Contextual Embedding
Vector representations of words or tokens in a sentence that capture their meanings based on the surrounding context, enabling dynamic and context-sensitive understanding of language.
Contextual embeddings address the limitation of traditional word embeddings (e.g., Word2Vec, GloVe) by creating word representations that vary depending on the context in which the word appears. In models like BERT (Bidirectional Encoder Representations from Transformers), each word or token is represented as a multi-dimensional vector, which is dynamically adjusted according to the words around it. This allows for deeper understanding of polysemy (words with multiple meanings) and improves performance in tasks like language modeling, translation, and question-answering.
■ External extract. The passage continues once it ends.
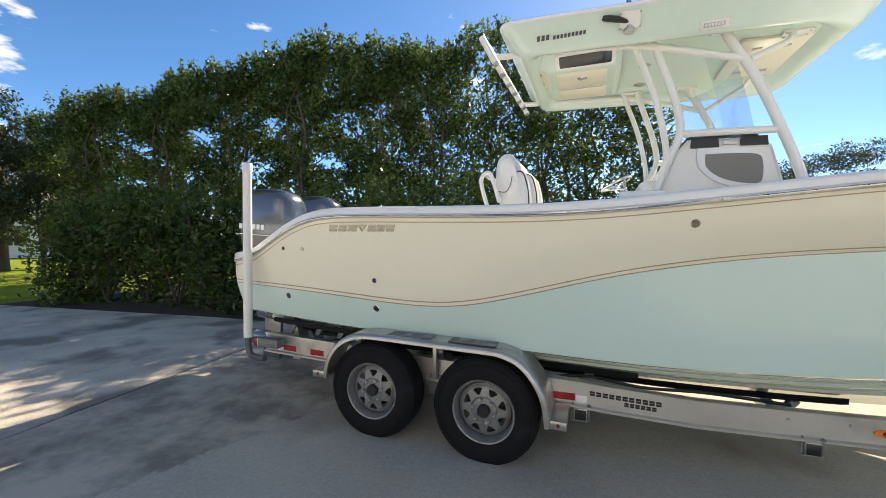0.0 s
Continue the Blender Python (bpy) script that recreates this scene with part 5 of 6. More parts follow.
def hedge_tree(seed, height, label, low=0.9, width=1.15, per=125, size=0.125):
    rng = np.random.default_rng(seed)
    t = thing("hedge_tree", (0, 0, 0), label, "tree", "boundary hedge trees")
    bm = bmesh.new()
    for k in range(3):
        a = rng.uniform(0, math.tau)
        top = height * rng.uniform(0.58, 0.78)
        pts = [(0.12 * math.cos(a) * (1 + 3 * f) + 0.10 * rng.normal() * f, 0.12 * math.sin(a) * (1 + 3 * f) + 0.1 * rng.normal() * f, -0.05 + top * f) for f in np.linspace(0, 1, 7)]
        tube(smooth_path(pts, 3), [0.055 * (1 - 0.8 * i / 18) + 0.008 for i in range(19)], 7, bm)
        for q in pts[2:]:
            b = rng.uniform(0, math.tau)
            e = Vector(q) + Vector((math.cos(b) * 0.8, math.sin(b) * 0.8, 0.55))
            tube([q, Vector(q).lerp(e, 0.5) + Vector((0, 0, 0.05)), e], [0.02, 0.014, 0.005], 5, bm)
    part("trunk", bm, M_BARK, t, "several slim grey-brown stems")
    blobs = []
    for k in range(70):
        f = rng.random() ** 0.85
        z = low + (height - low) * f
        spread = width * (1 - 0.35 * abs(f - 0.55)) * (1.0 if f < 0.85 else 0.6)
        a = rng.uniform(0, math.tau)
        rad = spread * math.sqrt(rng.random()) * 0.9
        s = rng.uniform(0.18, 0.44)
        blobs.append((rad * math.cos(a), rad * math.sin(a) * 0.38, z, s * 1.1, s * 0.85, s * 0.85))
    for k in range(64):
        a = rng.uniform(0, math.tau)
        blobs.append((1.25 * math.cos(a) * rng.random(), 0.40 * math.sin(a), height + rng.uniform(-0.75, 0.02), 0.085, 0.085, 0.24))
    c, nn = crown_points(rng, blobs, per)
    ob = new("crown", leaf_mesh("crown", M_LEAF, c, nn, size, rng))
    ob.parent = t
    return t


def bush(seed, name, label, rx, ry, rz, per, size, mat, group=""):
    rng = np.random.default_rng(seed)
    blobs = []
    for k in range(14):
        a = rng.uniform(0, math.tau)
        r = math.sqrt(rng.random()) * 0.72
        z = rng.uniform(0.12, 0.75)
        blobs.append((r * rx * math.cos(a), r * ry * math.sin(a), z * rz, rx * 0.38, ry * 0.38, rz * 0.3))
    c, nn = crown_points(rng, blobs, per)
    c[:, 2] = np.maximum(c[:, 2], 0.02)
    me = leaf_mesh("foliage", mat, c, nn, size, rng)
    t = thing(name, (0, 0, 0), label, "shrub", group)
    bm = bmesh.new()
    for k in range(5):
        a = k * 1.3
        tube([(0, 0, -0.05), (0.3 * rx * math.cos(a), 0.3 * ry * math.sin(a), rz * 0.35), (0.6 * rx * math.cos(a), 0.6 * ry * math.sin(a), rz * 0.75)], [0.03, 0.02, 0.006], 5, bm)
    part("stem", bm, M_BARK, t)
    ob = new("foliage", me)
    ob.parent = t
    return t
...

Unlike static embeddings, contextual embeddings enable models to capture nuances of meaning, such as the difference between "bank" in "river bank" and "financial bank" based on surrounding words. They are foundational to state-of-the-art natural language processing (NLP) systems, providing more accurate and human-like language comprehension.
The concept of contextual embeddings gained prominence in 2018 with the introduction of models like ELMo (Embeddings from Language Models) and BERT. While word embeddings had existed since early 2010s, the shift to contextual embeddings represented a major leap in NLP, enabling more sophisticated language models.
Key contributors include the teams behind ELMo (developed by AllenNLP researchers Matthew Peters et al. in 2018) and BERT (developed by Jacob Devlin and colleagues at Google in 2018). Their work significantly advanced the use of contextual embeddings in NLP.